Set problem: Locate the lines where "part" occurs and copy them as they stand.

Data segment:

————

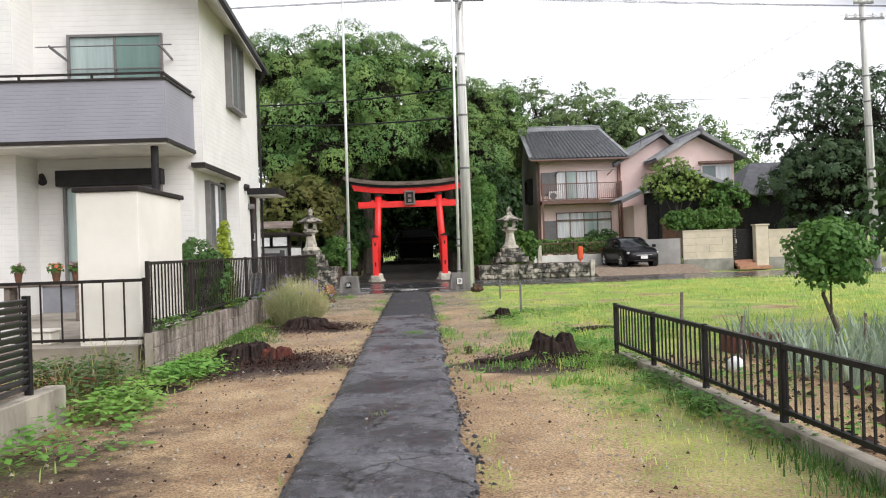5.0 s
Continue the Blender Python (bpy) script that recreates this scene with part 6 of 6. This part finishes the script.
# small things
solid("mail_box", bx(bx(B(), (7.86, 43.36, 0.6), (7.94, 43.44, 0.8)), (7.77, 43.25, 0.76), (8.03, 43.53, 1.40), 0.05), ORANGE, "weathered orange-red box on the stone wall", "box")
def manhole():
    m = thing("manhole_cover", "round white-painted manhole cover in the wet apron", "manhole cover", (-0.3, 35.3, 0))
    part("rim", rod(B(), (-0.3, 35.35, -0.02), (-0.3, 35.35, 0.012), 0.34, seg=32), WHITE_PAINT, m)
    part("lid", rod(B(), (-0.3, 35.35, -0.02), (-0.3, 35.35, 0.016), 0.27, seg=32), CONCRETE, m)
    for k in range(8):
        a = k * math.pi / 4
        part("rib", bx(B(), (-0.3 + 0.1 * math.cos(a) - 0.03, 35.35 + 0.1 * math.sin(a) - 0.03, 0.01), (-0.3 + 0.16 * math.cos(a) + 0.03, 35.35 + 0.16 * math.sin(a) + 0.03, 0.021)), WHITE_PAINT, m)
manhole()
bm = B()
for x0, x1, y in ((-3.2, -1.9, 37.6), (-1.2, -0.75, 36.45), (0.6, 1.1, 36.5)):
    bx(bm, (x0, y, 0.0), (x1, y + 0.05, 0.006))
solid("road_marking", bm, WHITE_PAINT, "worn white road marking lines", "road marking", "structure")
stump(-2.42, 17.7, 0.30, 0.20, 1.0, 1.6, False, 0.1)
stump(-1.98, 17.6, 0.20, 0.15, 7.7, 1.4, True)
stump(-2.2, 22.3, 0.34, 0.16, 2.4, 1.5)
stump(1.8, 16.9, 0.25, 0.25, 3.3, 1.2)
stump(1.78, 22.9, 0.14, 0.15, 4.6, 0.3)
stump(-2.4, 6.75, 0.30, 0.20, 5.2, 1.3)
stump(-1.6, 7.0, 0.20, 0.07, 8.8, 0.5)
stump(1.95, 5.9, 0.28, 0.13, 6.1, 0.7)
def fallen_root(pts, r, seed):
    bm = limb(B(), pts, r, r * 0.4, 9)
    for v in bm.verts:
        v.co += 0.05 * Vector((noise.noise(v.co * 6), noise.noise(v.co * 6 + Vector((5, 0, seed))), noise.noise(v.co * 6 + Vector((0, 5, seed)))))
    return solid("dead_root", bm, STUMP, "dark rotten root lying on the earth", "root", group="dead roots")
fallen_root([(-2.3, 7.0, 0.05), (-2.1, 7.35, 0.06), (-1.75, 7.6, 0.05), (-1.4, 7.62, 0.05), (-1.12, 7.5, 0.04), (-0.98, 7.3, 0.0)], 0.075, 1)
fallen_root([(-2.2, 6.85, 0.05), (-1.9, 7.0, 0.05), (-1.5, 7.02, 0.05), (-1.2, 7.15, 0.04), (-1.05, 7.4, 0.0)], 0.065, 2)
fallen_root([(-1.5, 7.02, 0.03), (-1.3, 6.85, 0.03), (-1.05, 6.8, 0.0)], 0.05, 5)
fallen_root([(1.55, 16.8, 0.05), (1.1, 16.6, 0.03), (0.75, 16.7, 0.0)], 0.07, 3)
fallen_root([(2.6, 19.6, 0.02), (3.1, 19.9, 0.05), (3.5, 20.1, 0.02)], 0.05, 4)
rock(2.0, 32.3, 0.18, 0.17, 2.0, ROCK, "rounded dark brown rock beside the pole block")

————

Answer:
Continue the Blender Python (bpy) script that recreates this scene with part 6 of 6. This part finishes the script.
    part("rim", rod(B(), (-0.3, 35.35, -0.02), (-0.3, 35.35, 0.012), 0.34, seg=32), WHITE_PAINT, m)
    part("lid", rod(B(), (-0.3, 35.35, -0.02), (-0.3, 35.35, 0.016), 0.27, seg=32), CONCRETE, m)
        part("rib", bx(B(), (-0.3 + 0.1 * math.cos(a) - 0.03, 35.35 + 0.1 * math.sin(a) - 0.03, 0.01), (-0.3 + 0.16 * math.cos(a) + 0.03, 35.35 + 0.16 * math.sin(a) + 0.03, 0.021)), WHITE_PAINT, m)